Because Truv is approved by Fannie Mae for Day 1 Certainty (D1C) and Freddie Mac for Asset and Income Modeler (AIM), income and employment verification results may be accepted without requiring additional documentation conditions, potentially reducing underwriting friction for lenders and borrowers.
For LOs, the integration addresses a longstanding operational challenge. Even in highly digital lending environments, LOs, processors, and fulfillment teams often spend significant time requesting updated pay stubs, W-2s, and employment records. Direct payroll verification can reduce those touchpoints and help move files through underwriting more efficiently.
"The alternative to Truv is manual document upload," said Evan Roman, vice president of product at Pylon. "Borrowers frequently don't upload the right things, and one document triggers the need for another. Truv cuts that loop entirely. Ultimately, borrowers need to provide that information for a credit decision either way, but with Truv flowing directly into Pylon's automated underwriting, that instant credit decision comes with a significantly more streamlined experience."
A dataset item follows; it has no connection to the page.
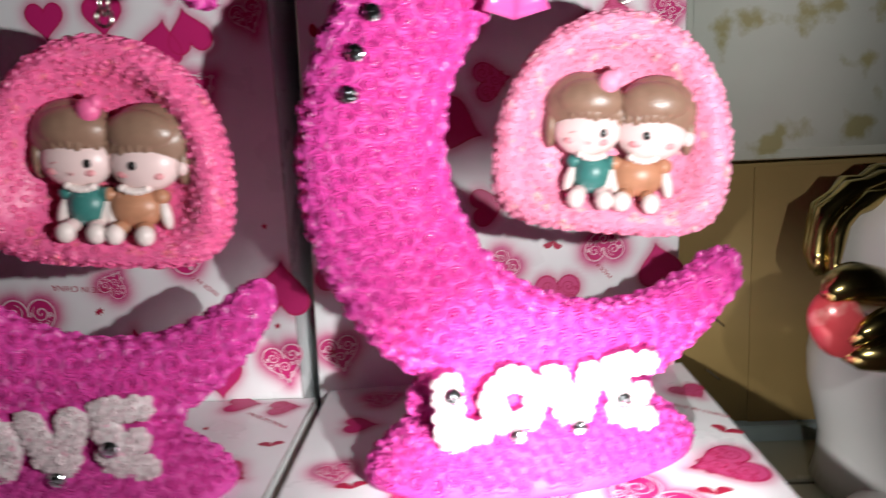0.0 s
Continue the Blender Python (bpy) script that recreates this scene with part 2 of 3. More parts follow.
# ---- the room ----
FLOOR = -0.068
room = new("floor", mesh_of("floor", box_bm(-1.5, 1.7, -1.5, 1.6, FLOOR - 0.05, FLOOR - 0.0012), grout, False))
tagged(room, "pale grey-green glazed tile floor with dark joints", "floor", kind="structure")
for name, b in (("wall_north", (-1.5, 1.7, 1.6, 1.7)), ("wall_south", (-1.5, 1.7, -1.6, -1.5)), ("wall_west", (-1.6, -1.5, -1.6, 1.7)), ("wall_east", (1.7, 1.8, -1.6, 1.7))):
    tagged(new(name, mesh_of(name, box_bm(*b, FLOOR - 0.05, 2.4), plaster, False)), "plain grey plastered room wall", "wall", kind="structure")
tagged(new("ceiling", mesh_of("ceiling", box_bm(-1.6, 1.8, -1.6, 1.7, 2.4, 2.5), plaster, False)), "plain grey plastered ceiling", "ceiling", kind="structure")


# ---- printed hearts on the boxes' paper ----
def heart_curve(n=44):
    out = []
    for i in range(n):
        t = 2 * math.pi * i / n
        out.append((16 * math.sin(t) ** 3 / 34, (13 * math.cos(t) - 5 * math.cos(2 * t) - 2 * math.cos(3 * t) - math.cos(4 * t) + 2.5) / 32))
    return out


HEART = heart_curve()


def band(bm, pts, w, z, mat, closed=False):
    """A flat printed line of width w along pts."""
    n = len(pts)
    rows = []
    for i, (x, y) in enumerate(pts):
        a = pts[(i - 1) % n] if closed or i else pts[0]
        b = pts[(i + 1) % n] if closed or i < n - 1 else pts[-1]
        dx, dy = b[0] - a[0], b[1] - a[1]
        l = math.hypot(dx, dy) or 1
        ww = w * (0.5 if closed else 0.5 * (1 - 0.55 * abs(2 * i / n - 1)))
        rows.append((bm.verts.new((x - dy / l * ww, y + dx / l * ww, z)), bm.verts.new((x + dy / l * ww, y - dx / l * ww, z))))
    for (a, b), (c, d) in zip(rows, rows[1:] + (rows[:1] if closed else [])):
        bm.faces.new((a, b, d, c)).material_index = mat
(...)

The announcement marks another step in Pylon's effort to automate more of the mortgage manufacturing process. The company describes its platform as an end-to-end mortgage infrastructure system that combines application intake, underwriting, fulfillment, capital markets functions, and settlement into a single technology stack.
Pylon has gained visibility across the mortgage industry as it expands adoption of its automated lending platform. Earlier this year, the company announced a partnership with Loan Factory aimed at integrating its mortgage infrastructure and capital markets capabilities into the brokerage's technology ecosystem.
Founded in 2022, Pylon is backed by investors including Peter Thiel, Conversion Capital, QED, Citi, and Fifth Wall. Truv currently works with more than 150 lenders, providing income, employment, and asset verification solutions designed to support mortgage underwriting and GSE eligibility requirements.